With the inclusion on its balance sheet of the county’s unfunded accrued liability for its defined-benefit plan, the positive Unrestricted Net Assets – at a historic high of $331 million last year – went to a historic low negative Unrestricted Net Deficit of nearly $3 billion for fiscal year 2014-15, which ended June 30. This is a swing of $3.3 billion, resulting in the worst documented financial position in Orange County’s 126-year history.
We’re talking a gorilla twice the size of the bankruptcy losses Orange County incurred in 1994. Communicated a different way: If every one of Orange County’s 3.1 million residents chipped in $1,000 each, the county would be at the break-even point.
Fifty-seven other counties soon will be reporting their audited financial statements, and we can expect the same results on their balance sheets. The pension liabilities are that massive. This gorilla is no respecter of location or size. Cities will also be rocked into financial reality within the next few days or weeks.
GASB should have required the reporting of these unfunded liabilities for the past three decades, but failed to do so. Now they are being dropped in, and the wake of the splash is truly of tsunamic proportions.
It gets worse. California will be releasing its own CAFR in April. The Unrestricted Net Deficit last year already was $117 billion. Once the state’s unfunded liabilities are revealed and accounted for, expect the deficit to hit the $250 billion area. A quarter of a trillion dollars – that’s roughly $6,400 for every man, woman and child in California.
And we haven’t even thrown in your city, your school district, your community college district and your utility districts, like water and sanitation. The numbers will be so dramatic that you’ll see newspaper articles announcing the sad news.
Since public employee pension plans are reliant on the performance of the nation’s stock markets, the past few weeks on Wall Street mean that future audited financial statements may have even worse news to share.
I’m an accountant and a CPA. I’ve counseled for years that, just like spending more than you receive is irresponsible, so, too, is making unaffordable commitments to pay something in the future. The debts of maintaining a bloated government and providing overly generous pension benefits to government employees has a cost. And for the first time ever, governments must quantify that cost in their annual audited financial reports.
GASB is finally allowing municipalities to come closer to telling the truth about their total financial pictures. And those municipalities can tell their constituents that they will be tightening their belts, setting aside a larger rainy-day fund or, as government prefers to tell you, that more taxes are needed.

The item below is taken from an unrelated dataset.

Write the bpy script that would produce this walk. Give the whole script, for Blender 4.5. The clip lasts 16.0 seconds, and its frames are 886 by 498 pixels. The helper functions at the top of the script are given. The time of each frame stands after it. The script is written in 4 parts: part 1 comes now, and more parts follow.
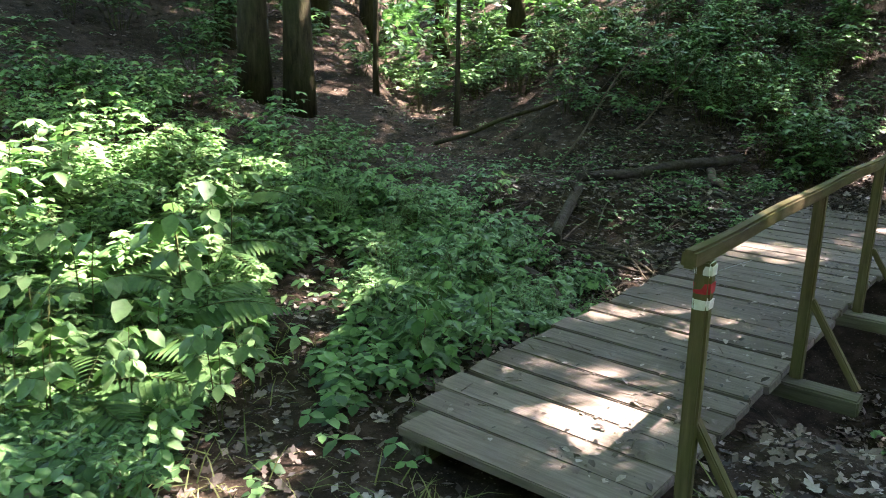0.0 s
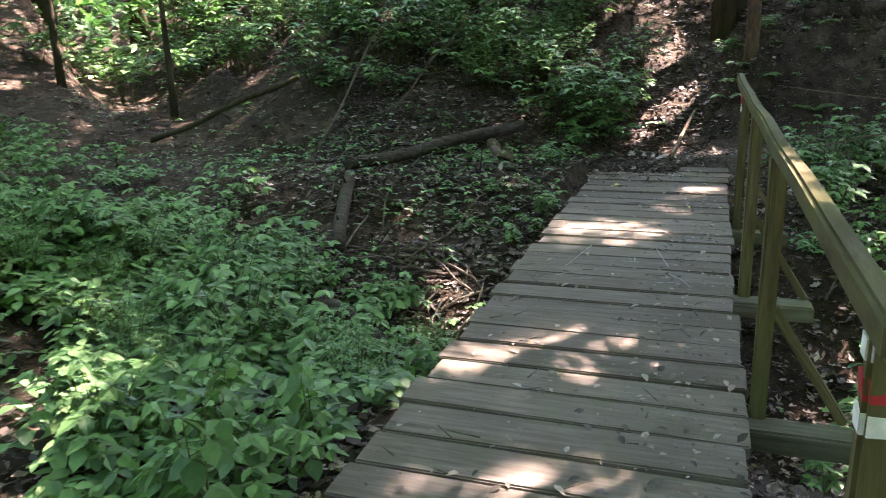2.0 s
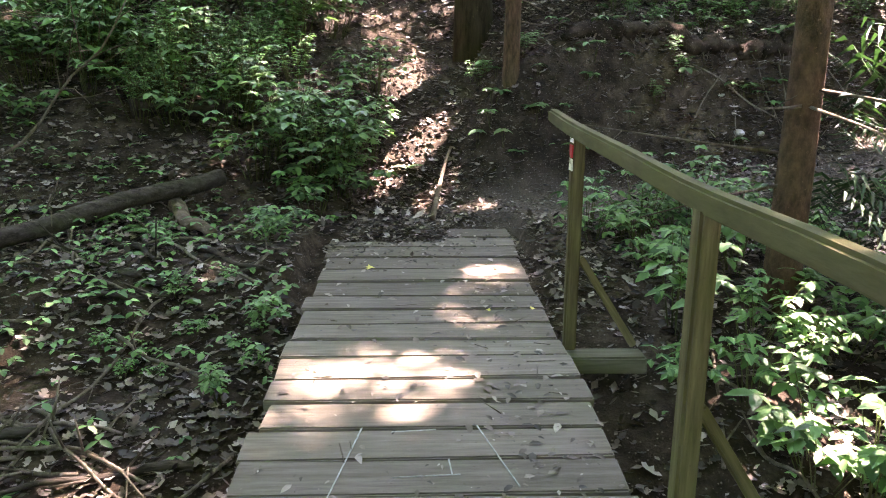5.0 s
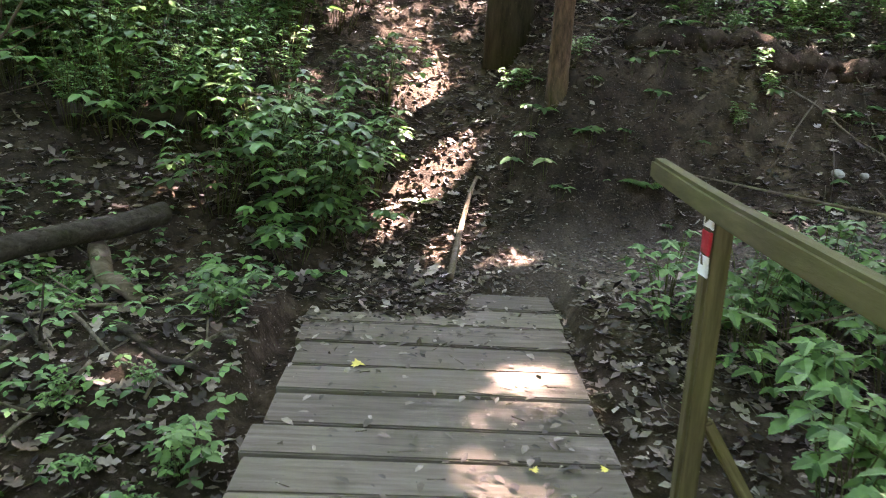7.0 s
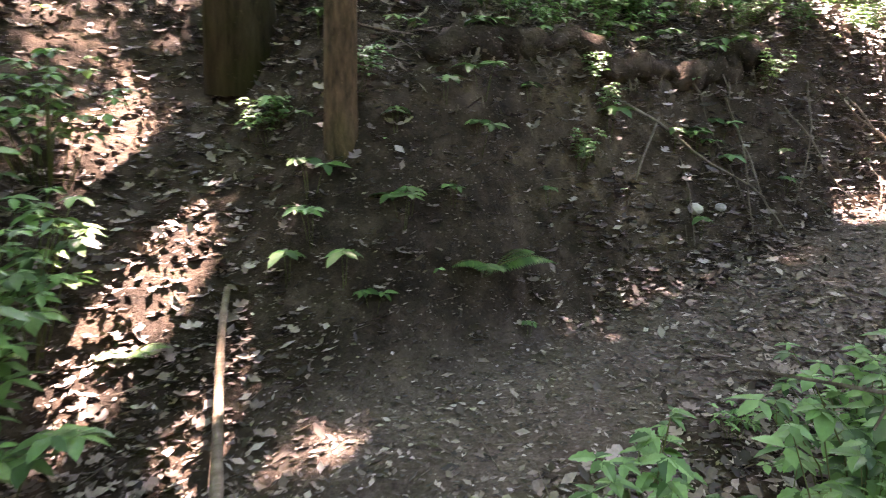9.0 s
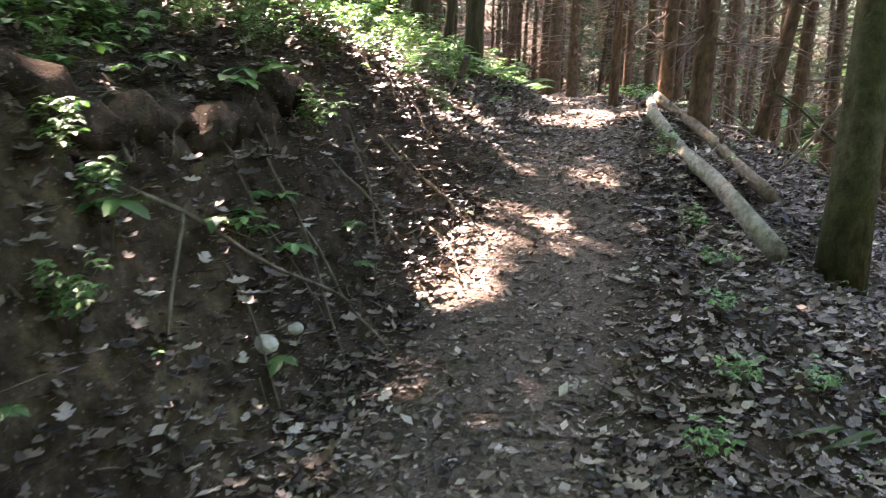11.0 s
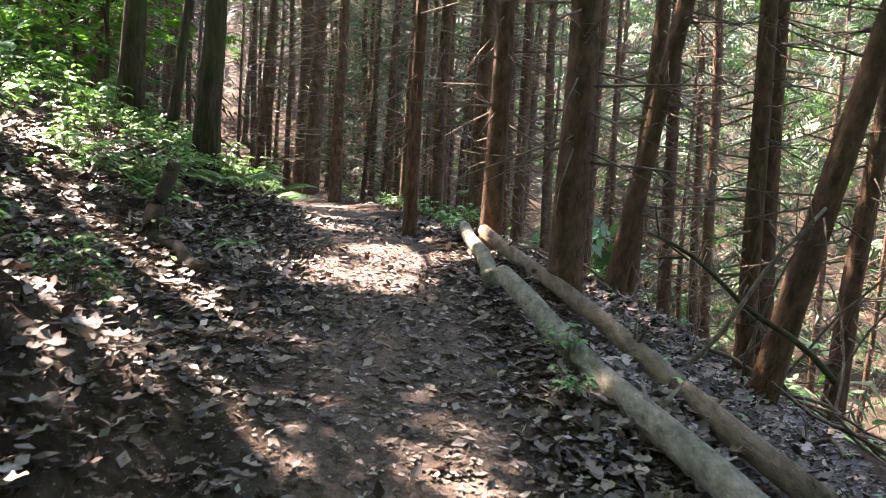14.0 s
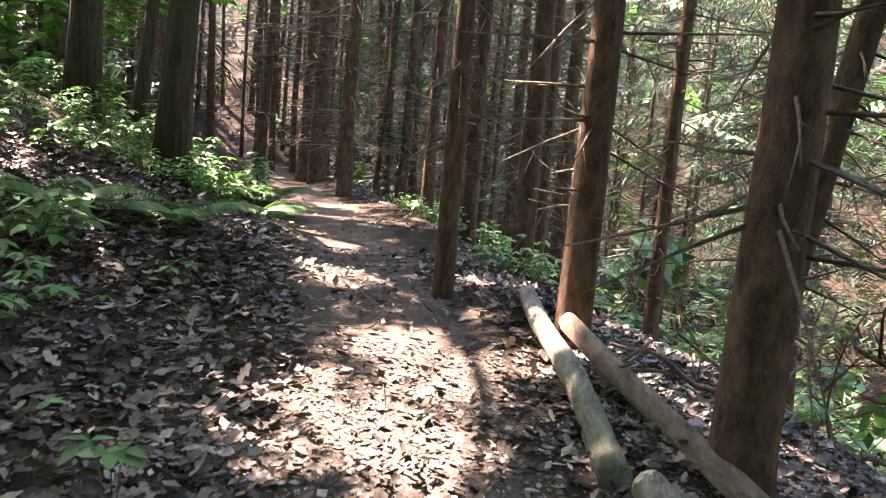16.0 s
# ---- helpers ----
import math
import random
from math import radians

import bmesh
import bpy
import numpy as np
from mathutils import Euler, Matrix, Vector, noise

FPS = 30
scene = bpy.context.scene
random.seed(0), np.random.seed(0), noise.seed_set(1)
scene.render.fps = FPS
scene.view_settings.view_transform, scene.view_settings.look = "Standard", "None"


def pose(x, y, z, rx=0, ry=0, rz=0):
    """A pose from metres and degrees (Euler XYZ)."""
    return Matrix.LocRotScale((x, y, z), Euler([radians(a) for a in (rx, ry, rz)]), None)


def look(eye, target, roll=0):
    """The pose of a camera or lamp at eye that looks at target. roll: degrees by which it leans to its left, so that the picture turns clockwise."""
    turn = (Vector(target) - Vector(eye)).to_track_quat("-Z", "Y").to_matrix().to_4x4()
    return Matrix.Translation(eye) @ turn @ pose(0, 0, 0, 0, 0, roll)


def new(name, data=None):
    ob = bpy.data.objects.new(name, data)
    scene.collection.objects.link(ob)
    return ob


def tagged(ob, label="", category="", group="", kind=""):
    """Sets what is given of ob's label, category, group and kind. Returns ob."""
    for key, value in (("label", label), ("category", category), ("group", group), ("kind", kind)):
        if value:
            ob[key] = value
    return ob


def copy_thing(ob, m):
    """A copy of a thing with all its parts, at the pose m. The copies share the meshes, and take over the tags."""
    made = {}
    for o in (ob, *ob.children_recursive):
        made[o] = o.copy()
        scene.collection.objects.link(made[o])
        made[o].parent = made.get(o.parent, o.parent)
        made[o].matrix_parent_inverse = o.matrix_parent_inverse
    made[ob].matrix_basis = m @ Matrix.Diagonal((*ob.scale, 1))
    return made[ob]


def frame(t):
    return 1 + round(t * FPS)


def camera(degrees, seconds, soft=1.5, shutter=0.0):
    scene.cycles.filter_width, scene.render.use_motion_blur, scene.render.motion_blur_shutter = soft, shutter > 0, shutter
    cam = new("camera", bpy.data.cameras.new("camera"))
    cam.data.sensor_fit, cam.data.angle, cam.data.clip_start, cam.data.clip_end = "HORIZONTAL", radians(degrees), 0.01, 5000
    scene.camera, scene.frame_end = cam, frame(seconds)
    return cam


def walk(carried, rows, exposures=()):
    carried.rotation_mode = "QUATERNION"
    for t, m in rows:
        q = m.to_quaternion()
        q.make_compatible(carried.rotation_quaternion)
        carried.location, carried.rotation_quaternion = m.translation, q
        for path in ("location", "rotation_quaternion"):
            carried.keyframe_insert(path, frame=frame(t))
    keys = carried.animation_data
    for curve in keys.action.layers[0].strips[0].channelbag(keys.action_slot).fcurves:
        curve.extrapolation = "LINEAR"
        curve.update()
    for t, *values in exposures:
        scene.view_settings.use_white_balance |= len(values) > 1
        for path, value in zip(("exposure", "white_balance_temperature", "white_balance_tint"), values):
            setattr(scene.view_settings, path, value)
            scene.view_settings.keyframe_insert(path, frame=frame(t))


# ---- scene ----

Taxpayers, we have a problem. And it needs to be addressed. It is now staring us straight in the face in the annual audited financial statements. The pension debts are no longer hiding in the shadows. The GASB gorilla has arrived.
What is there for our municipalities to do? More cuts and benefit modifications should be pursued. Outsourcing should be expanded. The public employee unions should negotiate to reduce pension benefit formulas for current employees, which is the best alternative. If municipalities experience unforeseen financial calamities, then it may even require a bankruptcy judge to approve a reorganization plan. Ask the city of Detroit how that worked for them.
The sooner these ideas are pursued, the better. Or expect continued pressures to increase car, gasoline, sales and income taxes.